How long positions work
Long exposure shows up in three broad forms:
- Spot ownership — you buy the asset outright and hold it in a wallet or exchange. No leverage, no funding, no expiry. Max loss is what you paid; upside is unlimited.
- Leveraged long (perps or margin) — you post margin, borrow against it, and open a position larger than your collateral. Gains and losses scale with leverage; liquidation becomes a live risk.
- Options long — buying a call option gives you the right (not obligation) to buy at a strike price. Loss is capped at the premium paid; upside scales with the asset above strike.
Staking, yield farming, and LP positions on DEXs are also forms of long exposure — you’re exposed to the underlying asset’s price with an added yield stream (and sometimes additional risk, like impermanent loss on AMM pools).

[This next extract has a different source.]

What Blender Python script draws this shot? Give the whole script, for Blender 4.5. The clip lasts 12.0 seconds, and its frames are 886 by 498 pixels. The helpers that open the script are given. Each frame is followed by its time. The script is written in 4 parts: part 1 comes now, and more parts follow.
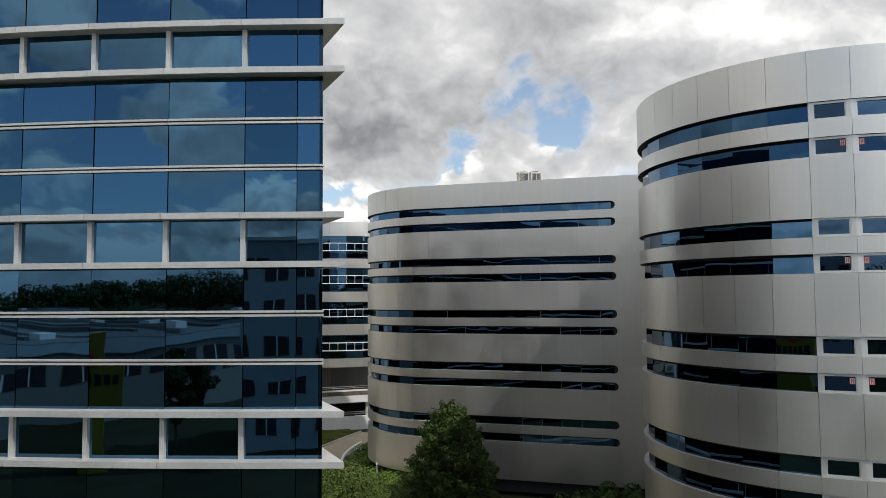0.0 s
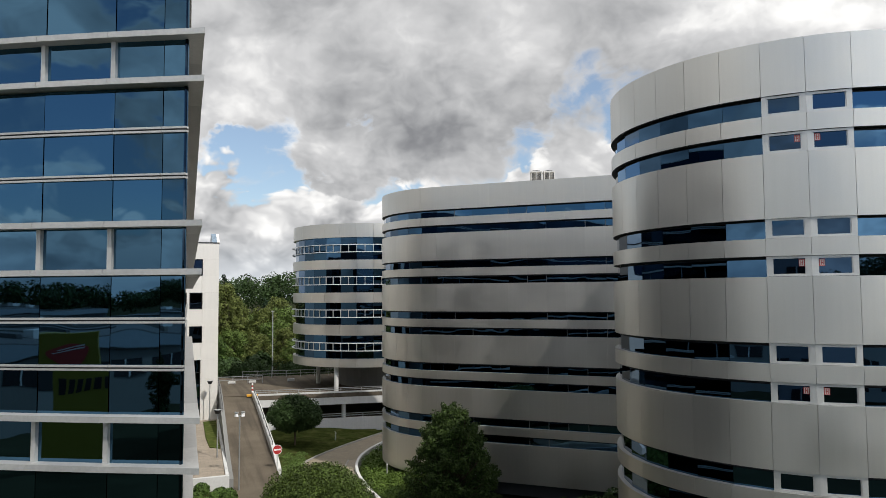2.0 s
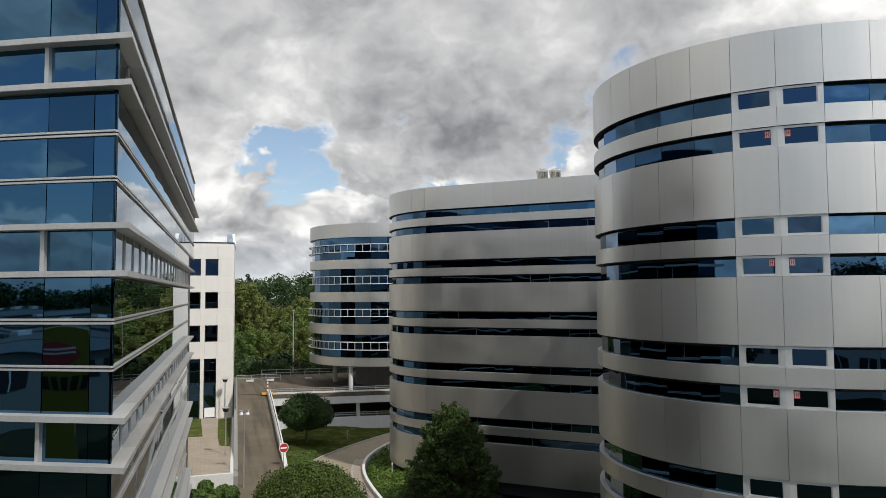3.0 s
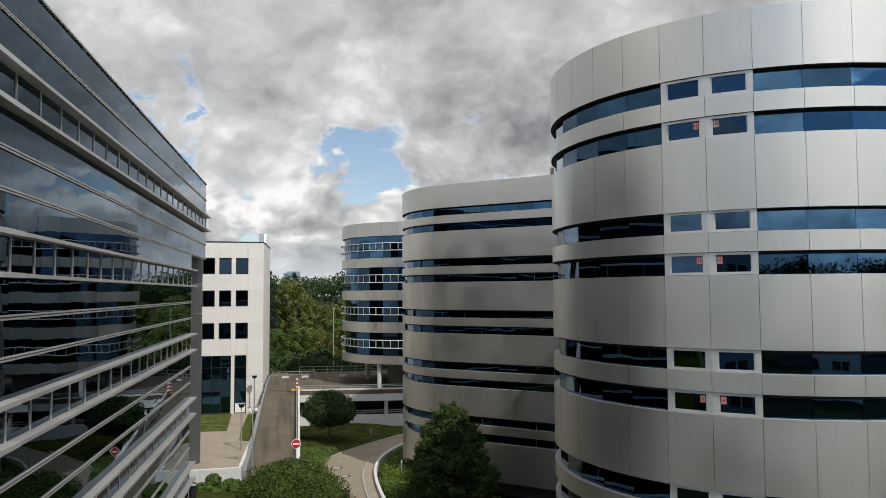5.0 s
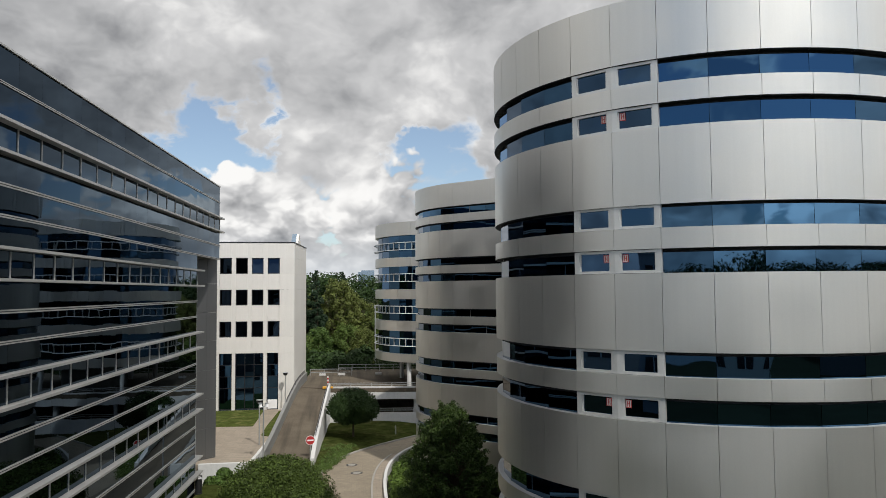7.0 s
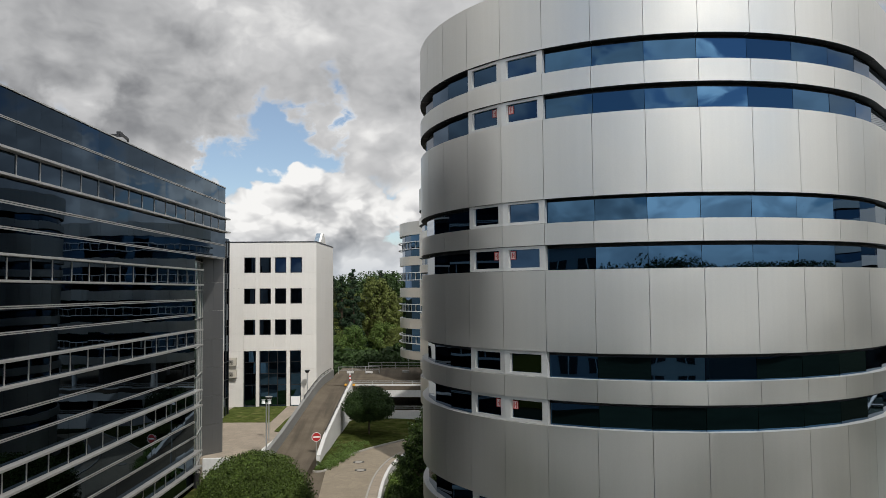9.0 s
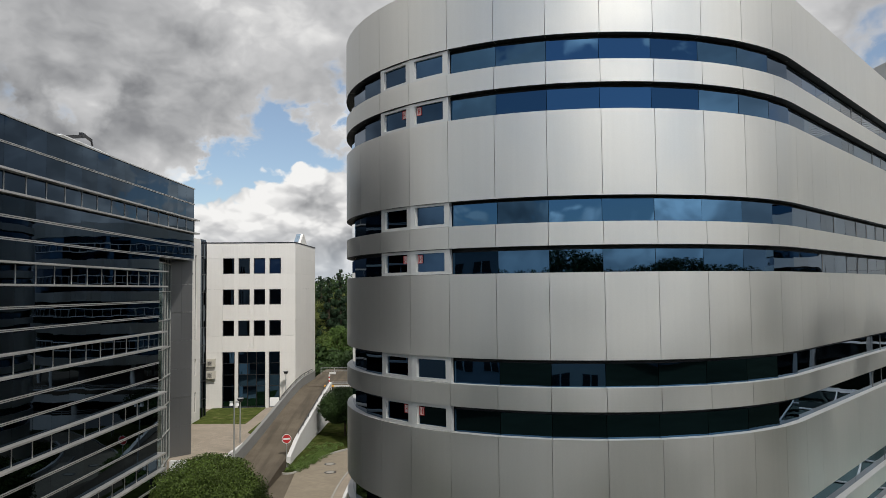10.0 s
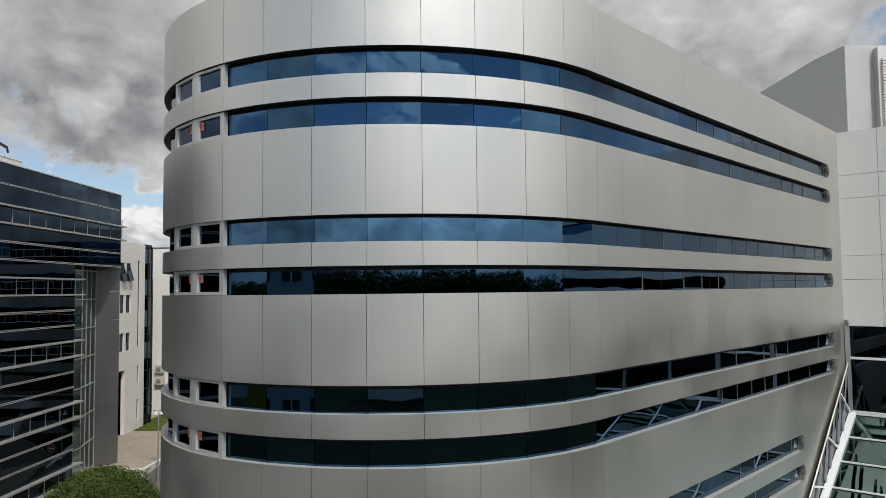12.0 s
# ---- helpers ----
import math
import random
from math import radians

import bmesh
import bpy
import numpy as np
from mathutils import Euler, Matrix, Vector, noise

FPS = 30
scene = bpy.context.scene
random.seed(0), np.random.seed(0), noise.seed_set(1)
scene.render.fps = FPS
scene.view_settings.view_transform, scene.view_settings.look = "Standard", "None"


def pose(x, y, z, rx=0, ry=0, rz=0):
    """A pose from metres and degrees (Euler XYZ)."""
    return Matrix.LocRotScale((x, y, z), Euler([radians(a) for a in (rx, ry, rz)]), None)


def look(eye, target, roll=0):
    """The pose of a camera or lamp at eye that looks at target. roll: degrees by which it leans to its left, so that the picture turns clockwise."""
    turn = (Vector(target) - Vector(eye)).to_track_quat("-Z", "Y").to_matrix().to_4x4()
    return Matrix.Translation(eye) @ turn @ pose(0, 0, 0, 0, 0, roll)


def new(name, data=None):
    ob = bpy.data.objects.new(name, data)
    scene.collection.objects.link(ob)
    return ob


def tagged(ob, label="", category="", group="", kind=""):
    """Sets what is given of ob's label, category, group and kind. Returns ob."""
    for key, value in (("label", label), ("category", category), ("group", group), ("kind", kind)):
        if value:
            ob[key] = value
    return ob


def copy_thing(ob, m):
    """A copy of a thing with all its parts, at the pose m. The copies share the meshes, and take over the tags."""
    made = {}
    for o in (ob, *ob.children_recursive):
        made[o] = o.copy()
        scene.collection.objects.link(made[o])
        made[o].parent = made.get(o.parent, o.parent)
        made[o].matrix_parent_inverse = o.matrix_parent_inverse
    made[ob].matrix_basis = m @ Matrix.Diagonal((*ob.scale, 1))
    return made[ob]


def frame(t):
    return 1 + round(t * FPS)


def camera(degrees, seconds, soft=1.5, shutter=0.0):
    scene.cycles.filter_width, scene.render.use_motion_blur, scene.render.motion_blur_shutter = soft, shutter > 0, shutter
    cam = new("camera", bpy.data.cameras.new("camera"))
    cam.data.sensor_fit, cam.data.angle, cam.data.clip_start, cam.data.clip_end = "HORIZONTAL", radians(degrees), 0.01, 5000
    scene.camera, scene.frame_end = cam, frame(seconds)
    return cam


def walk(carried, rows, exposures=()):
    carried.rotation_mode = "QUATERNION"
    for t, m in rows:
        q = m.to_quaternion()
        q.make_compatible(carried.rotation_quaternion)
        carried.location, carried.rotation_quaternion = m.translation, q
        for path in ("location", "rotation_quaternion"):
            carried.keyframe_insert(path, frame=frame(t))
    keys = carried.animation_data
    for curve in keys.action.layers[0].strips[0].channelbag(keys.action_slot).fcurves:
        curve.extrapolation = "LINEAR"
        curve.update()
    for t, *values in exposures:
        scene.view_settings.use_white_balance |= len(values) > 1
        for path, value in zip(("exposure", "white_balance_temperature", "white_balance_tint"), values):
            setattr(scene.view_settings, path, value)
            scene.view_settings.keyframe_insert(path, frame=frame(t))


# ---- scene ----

Why long is the default in crypto
Most crypto assets have structurally upward-biased narratives — supply caps, halving cycles, deflationary token burns, growing addressable markets. That bias, plus the difficulty of shorting illiquid assets, means almost all retail flow is net-long. Funding rates on BTC and ETH perps are positive for most of any given year, which tells you longs consistently outnumber shorts.
Risks and considerations
The main hazard for leveraged longs is the liquidation cascade — in a sharp correction, forced selling from long liquidations compounds the move and can double the drawdown. Spot longs have a different risk profile: no liquidation, but also no stop-loss unless you actively place one. Long-held spot positions in wallets need to survive the full cycle, which for most crypto assets means 60-80% drawdowns from peaks. Position sizing, emotional discipline through drawdowns, and avoiding leverage on positions you intend to hold long-term are the three most common distinguishing habits of traders who survive full cycles.